_Data provided_.

□ □ □ □ □ □ □

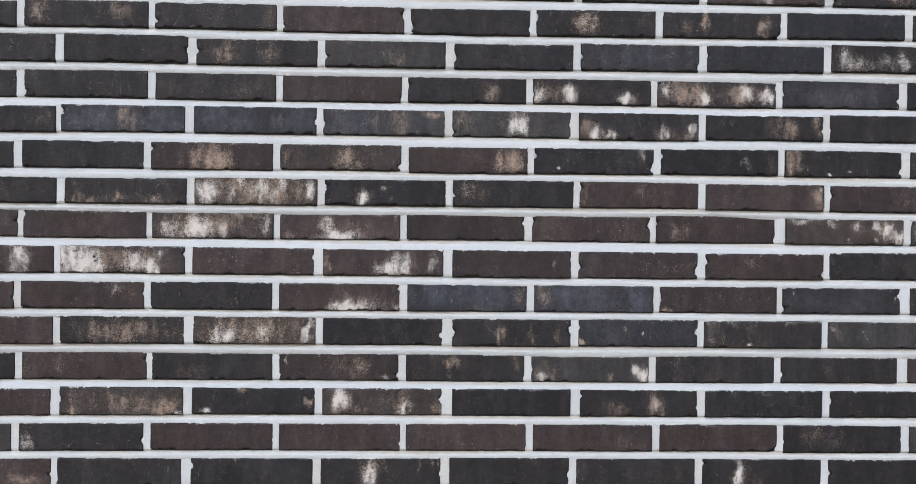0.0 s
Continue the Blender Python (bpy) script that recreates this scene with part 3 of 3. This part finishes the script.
def brick_mesh(w, h, seed, some):
    """A fired brick from its lower end corner: a ragged, chipped front face at y = 0, its sides going back."""
    r = np.random.default_rng(seed)
    u, v = fine_axis(w, 0.0024), fine_axis(h, 0.0015)
    U, V = np.meshgrid(u, v, indexing="ij")
    hollow = np.zeros(U.shape)
    # ragged ends, with notches where the arris broke
    ragged = lambda: np.abs(rough_line(r, h, v, 0.016, 0.00022)) + rough_line(r, h, v, 0.0017, 0.00014) + 0.0010 * np.clip(rough_line(r, h, v, 0.005, 1.0) - 0.9, 0, 1.5)
    left, right = ragged(), ragged()
    for kind, at, a, *s in (m for m in some if m[0] in "LR"):
        wide = 0.0042 * s[0] * (0.65 + 0.8 * r.random())
        d = np.abs(v - (1 - at) * h + rough_line(r, h, v, 0.0035, 0.0012)) / wide
        cut = 0.0050 * a * np.clip(1.15 - d ** 1.6, 0, 1) * np.clip(0.85 + rough_line(r, h, v, 0.0032, 0.30), 0.1, 1.4)
        pocket = 0.0052 * a * np.exp(-((v - (1 - at) * h - r.uniform(-0.2, 1.0) * wide) / (1.3 * wide)) ** 2) * np.clip(0.9 + rough_line(r, h, v, 0.003, 0.3), 0.2, 1.4)
        hollow += 0.8 * pocket[None, :] * np.exp(-((U if kind == "L" else w - U) / 0.0072) ** 2) * (1 if r.random() < 0.8 else 0.2)
        if kind == "L":
            left = left + cut
        else:
            right = right + cut
    top = np.abs(rough_line(r, w, u, 0.03, 0.00025)) + rough_line(r, w, u, 0.0018, 0.00009)
    low = np.abs(rough_line(r, w, u, 0.014, 0.0003)) + rough_line(r, w, u, 0.0018, 0.00016)
    near = lambda d: np.exp(-(d / 0.0035) ** 2)
    X = U + left[None, :] * near(U) - right[None, :] * near(w - U)
    Z = V + low[:, None] * near(V) - top[:, None] * near(h - V)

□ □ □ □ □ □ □

_Task objective_.
Copy out each line exactly, without the pictures.

_Result for this exercise_.
0.0 s
Continue the Blender Python (bpy) script that recreates this scene with part 3 of 3. This part finishes the script.
def brick_mesh(w, h, seed, some):
    """A fired brick from its lower end corner: a ragged, chipped front face at y = 0, its sides going back."""
    r = np.random.default_rng(seed)
    u, v = fine_axis(w, 0.0024), fine_axis(h, 0.0015)
    U, V = np.meshgrid(u, v, indexing="ij")
    hollow = np.zeros(U.shape)
    # ragged ends, with notches where the arris broke
    ragged = lambda: np.abs(rough_line(r, h, v, 0.016, 0.00022)) + rough_line(r, h, v, 0.0017, 0.00014) + 0.0010 * np.clip(rough_line(r, h, v, 0.005, 1.0) - 0.9, 0, 1.5)
    left, right = ragged(), ragged()
    for kind, at, a, *s in (m for m in some if m[0] in "LR"):
        wide = 0.0042 * s[0] * (0.65 + 0.8 * r.random())
        d = np.abs(v - (1 - at) * h + rough_line(r, h, v, 0.0035, 0.0012)) / wide
        cut = 0.0050 * a * np.clip(1.15 - d ** 1.6, 0, 1) * np.clip(0.85 + rough_line(r, h, v, 0.0032, 0.30), 0.1, 1.4)
        pocket = 0.0052 * a * np.exp(-((v - (1 - at) * h - r.uniform(-0.2, 1.0) * wide) / (1.3 * wide)) ** 2) * np.clip(0.9 + rough_line(r, h, v, 0.003, 0.3), 0.2, 1.4)
        hollow += 0.8 * pocket[None, :] * np.exp(-((U if kind == "L" else w - U) / 0.0072) ** 2) * (1 if r.random() < 0.8 else 0.2)
        if kind == "L":
            left = left + cut
        else:
            right = right + cut
    top = np.abs(rough_line(r, w, u, 0.03, 0.00025)) + rough_line(r, w, u, 0.0018, 0.00009)
    low = np.abs(rough_line(r, w, u, 0.014, 0.0003)) + rough_line(r, w, u, 0.0018, 0.00016)
    near = lambda d: np.exp(-(d / 0.0035) ** 2)
    X = U + left[None, :] * near(U) - right[None, :] * near(w - U)
    Z = V + low[:, None] * near(V) - top[:, None] * near(h - V)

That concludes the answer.